Reinventing Zero

About the Author

Jokes

About the Author

In the 87 years Franklin Otto Gloor has existed on this earth, he has carved his niche as an adept electrician, an ardent Switzer, a ping-pong–laden water skier. He has developed into a budding mathematician and a persistent prophet of the next generation’s counting system, a lover of words who worships at the Dictionary daily. He has filled his house with music, has raised decades of green beans, tomatoes, eggplants and red beets in his carefully tended garden. He has become an incessantly proud father and grandfather, three times over each. And for 55 years, he has been married to a woman he loves to Mars and back.


So, it’s suffice to say that Mr. Gloor has lived a long and tremendously full life — one that would be tremendously difficult to pin down into a neat little blog post. But since Mr. Gloor is the sort of man who inspires the challenging, we shall waste no time in getting started.


Born in 1933, the ninth of ten children, Mr. Gloor grew up in Pittsburgh, Pennsylvania. His generation of Gloors was the first to come into the world on American soil — his mother and father had both immigrated from Switzerland when they were quite young. From the start, Mr. Gloor has been fiercely proud of his Swiss roots, registering his wife and later his children for dual citizenship.
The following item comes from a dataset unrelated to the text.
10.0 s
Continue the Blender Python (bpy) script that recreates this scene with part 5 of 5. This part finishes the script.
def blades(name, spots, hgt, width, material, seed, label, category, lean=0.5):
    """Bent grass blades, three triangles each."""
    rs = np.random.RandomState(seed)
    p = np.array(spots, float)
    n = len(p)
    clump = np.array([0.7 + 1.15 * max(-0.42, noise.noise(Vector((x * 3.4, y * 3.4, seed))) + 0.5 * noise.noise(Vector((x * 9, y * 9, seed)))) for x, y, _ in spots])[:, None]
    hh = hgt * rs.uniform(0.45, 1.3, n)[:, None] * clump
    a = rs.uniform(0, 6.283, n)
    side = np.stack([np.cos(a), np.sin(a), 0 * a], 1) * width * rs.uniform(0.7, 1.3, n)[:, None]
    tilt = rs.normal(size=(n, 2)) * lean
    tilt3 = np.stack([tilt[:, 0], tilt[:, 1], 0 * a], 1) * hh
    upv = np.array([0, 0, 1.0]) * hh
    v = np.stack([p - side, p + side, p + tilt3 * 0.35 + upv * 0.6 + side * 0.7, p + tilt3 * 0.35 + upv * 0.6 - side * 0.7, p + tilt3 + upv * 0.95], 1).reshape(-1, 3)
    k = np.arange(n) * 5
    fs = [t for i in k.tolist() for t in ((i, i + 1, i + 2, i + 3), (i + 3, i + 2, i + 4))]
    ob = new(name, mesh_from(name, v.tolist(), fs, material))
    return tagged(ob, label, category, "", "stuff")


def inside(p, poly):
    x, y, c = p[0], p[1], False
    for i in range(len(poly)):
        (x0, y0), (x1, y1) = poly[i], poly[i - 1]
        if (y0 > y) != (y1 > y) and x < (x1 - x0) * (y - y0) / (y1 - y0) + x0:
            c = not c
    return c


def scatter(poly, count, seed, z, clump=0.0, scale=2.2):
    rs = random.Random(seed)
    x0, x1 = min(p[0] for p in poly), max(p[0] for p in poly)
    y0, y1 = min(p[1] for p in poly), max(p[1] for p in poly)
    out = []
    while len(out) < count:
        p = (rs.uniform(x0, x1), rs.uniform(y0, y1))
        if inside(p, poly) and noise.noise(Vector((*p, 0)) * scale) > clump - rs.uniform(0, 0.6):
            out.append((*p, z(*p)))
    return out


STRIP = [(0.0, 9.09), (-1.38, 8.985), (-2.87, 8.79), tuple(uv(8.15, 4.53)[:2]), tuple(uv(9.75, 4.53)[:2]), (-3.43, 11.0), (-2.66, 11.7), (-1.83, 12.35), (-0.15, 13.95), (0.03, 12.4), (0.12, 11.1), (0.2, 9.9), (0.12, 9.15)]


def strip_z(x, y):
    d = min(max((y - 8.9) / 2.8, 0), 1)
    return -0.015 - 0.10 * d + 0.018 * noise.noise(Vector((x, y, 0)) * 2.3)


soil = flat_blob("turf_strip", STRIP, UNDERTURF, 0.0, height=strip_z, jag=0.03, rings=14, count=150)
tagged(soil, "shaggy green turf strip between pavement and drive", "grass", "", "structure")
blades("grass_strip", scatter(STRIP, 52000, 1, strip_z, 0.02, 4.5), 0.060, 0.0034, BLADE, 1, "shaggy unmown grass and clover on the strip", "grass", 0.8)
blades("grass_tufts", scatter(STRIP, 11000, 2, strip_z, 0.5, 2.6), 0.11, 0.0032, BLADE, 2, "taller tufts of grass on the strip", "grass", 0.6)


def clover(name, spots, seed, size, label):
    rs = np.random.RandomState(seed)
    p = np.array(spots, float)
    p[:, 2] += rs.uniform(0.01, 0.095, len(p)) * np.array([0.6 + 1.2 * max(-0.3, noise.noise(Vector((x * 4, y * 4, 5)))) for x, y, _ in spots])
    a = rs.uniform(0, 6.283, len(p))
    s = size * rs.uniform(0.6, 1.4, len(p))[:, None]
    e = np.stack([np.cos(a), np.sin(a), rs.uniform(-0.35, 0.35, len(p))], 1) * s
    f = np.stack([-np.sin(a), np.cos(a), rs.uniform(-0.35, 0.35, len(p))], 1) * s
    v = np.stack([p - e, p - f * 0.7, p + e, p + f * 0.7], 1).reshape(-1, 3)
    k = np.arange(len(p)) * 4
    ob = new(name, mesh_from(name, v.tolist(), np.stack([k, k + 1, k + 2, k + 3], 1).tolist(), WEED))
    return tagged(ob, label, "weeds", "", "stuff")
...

For a number of years, Mr. Gloor even served as an officer for the Swiss-American Society of Pittsburgh. To this day, he and his wife regularly attend picnics with the Swiss Club. Mr. Gloor even found a fleece quarter-zip embroidered with “Swiss” at a thrift shop near one such gathering.
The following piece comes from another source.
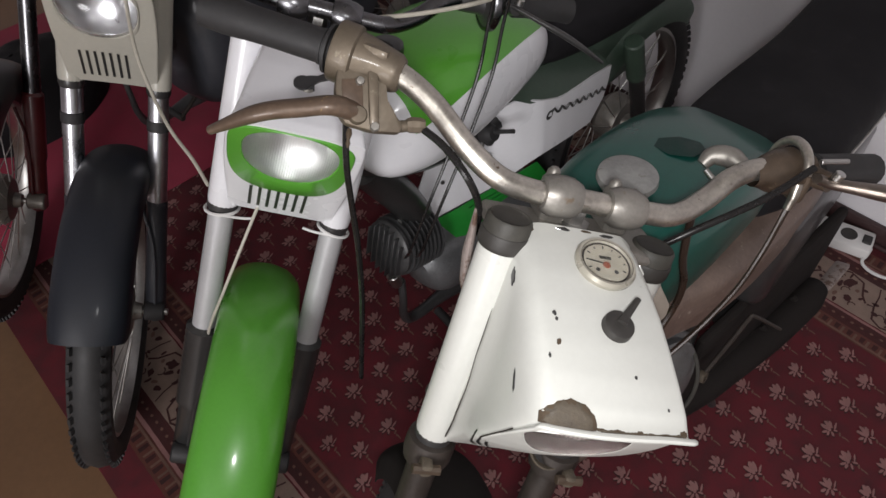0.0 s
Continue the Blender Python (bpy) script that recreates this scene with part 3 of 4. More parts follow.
    part("bracket_web", web(outline, -0.002, 0.013, 0.003), C["bracket"], blk, "cast web", 30)
    part("web_rib", web([(-0.004, 0.004), (0.006, 0.004), (0.013, 0.058), (0.004, 0.058)], 0.012, 0.0175, 0.002), C["bracket"], blk, "raised rib", 30)
    part("web_pocket", web([(-0.026, 0.02), (-0.007, 0.016), (-0.003, 0.044), (-0.022, 0.046)], 0.0122, 0.0138, 0.0005), C["lever"], blk, "brown stained pocket", 30)
    part("collar_screw", lathe([(0, 0.004), (0.0035, 0.0035), (0.0045, 0.0)], axis_z(m @ (org + ux * -0.009 + wy * 0.019 + wz * 0.014), m.to_3x3() @ wz), 12), CAST, blk, "small bright screw")
    part("pivot_screw", lathe([(0, 0.006), (0.0075, 0.0055), (0.0088, 0.003), (0.0088, -0.004)], axis_z(m @ (org + ux * -0.008 + wy * 0.051 + wz * 0.016), m.to_3x3() @ wz), 18), C["bracket"], blk, "round pivot screw")
    part("pivot_nut", lathe([(0, 0.004), (0.004, 0.004), (0.005, 0.002), (0.005, -0.003)], axis_z(m @ (org + ux * 0.009 + wy * 0.059 + wz * 0.014), m.to_3x3() @ wz), 6), CAST, blk, "small bright nut")
    part("broken_stub", sweep([org + ux * -0.012 + wy * 0.062, org + ux * -0.0125 + wy * 0.072 + wz * 0.002, org + ux * -0.012 + wy * 0.08], [0.0022, 0.003, 0.0016, 0.0024, 0.001], 8, 4, m), RUST, blk, "rusty stub of wire")
    part("cable_stop", sweep([org + ux * 0.03 + wy * 0.055 + wz * 0.006, org + ux * 0.036 + wy * 0.053 + wz * 0.006, org + ux * 0.044 + wy * 0.051 + wz * 0.006], [0.0052, 0.0058, 0.0058, 0.0052], 10, 4, m), C["bracket"], blk)
    part("adjuster", sweep([org + ux * 0.040 + wy * 0.051 + wz * 0.006, org + ux * 0.048 + wy * 0.050 + wz * 0.006, org + ux * 0.058 + wy * 0.049 + wz * 0.007], [0.006, 0.0078, 0.0078, 0.0078, 0.006], 8, 4, m), C["bracket"], blk, "knurled cable adjuster", 20)
    mid = (pivL + tipL) * 0.5 + Vector((0.01, 0.022, 0.022))
    part("lever", sweep([tuple(pivL + Vector((0.026, 0.0, -0.006))), tuple(pivL + Vector((0, 0.004, -0.004))), tuple((pivL + mid) * 0.5 + Vector((0, 0.012, 0.007))), tuple(mid), tuple((mid + tipL) * 0.5 + Vector((0.002, 0.007, 0.009))), tuple(tipL)],
                        [0.009, 0.0135, 0.0135, 0.012, 0.0118, 0.011, 0.006], 14, 7, m, False, 0.72), C["lever"], root, C["lever_label"])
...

Mr. Gloor attended Connelley Technical Institute at a time when the country was engulfed in war. Soon after he graduated — his skills as an electrician sharply honed — he was drafted to serve. He was shipped out to Hawaii, where he repaired tank radios with the 25th infantry division.


Upon returning home, Mr. Gloor picked right back up at his job with Bell Telephone, which he held for 30 years. He married a whip-smart schoolteacher, whose intellect he admires deeply, and had three children. Today, he continues to live in Pittsburgh with a dog named Cogo, in a house he built himself.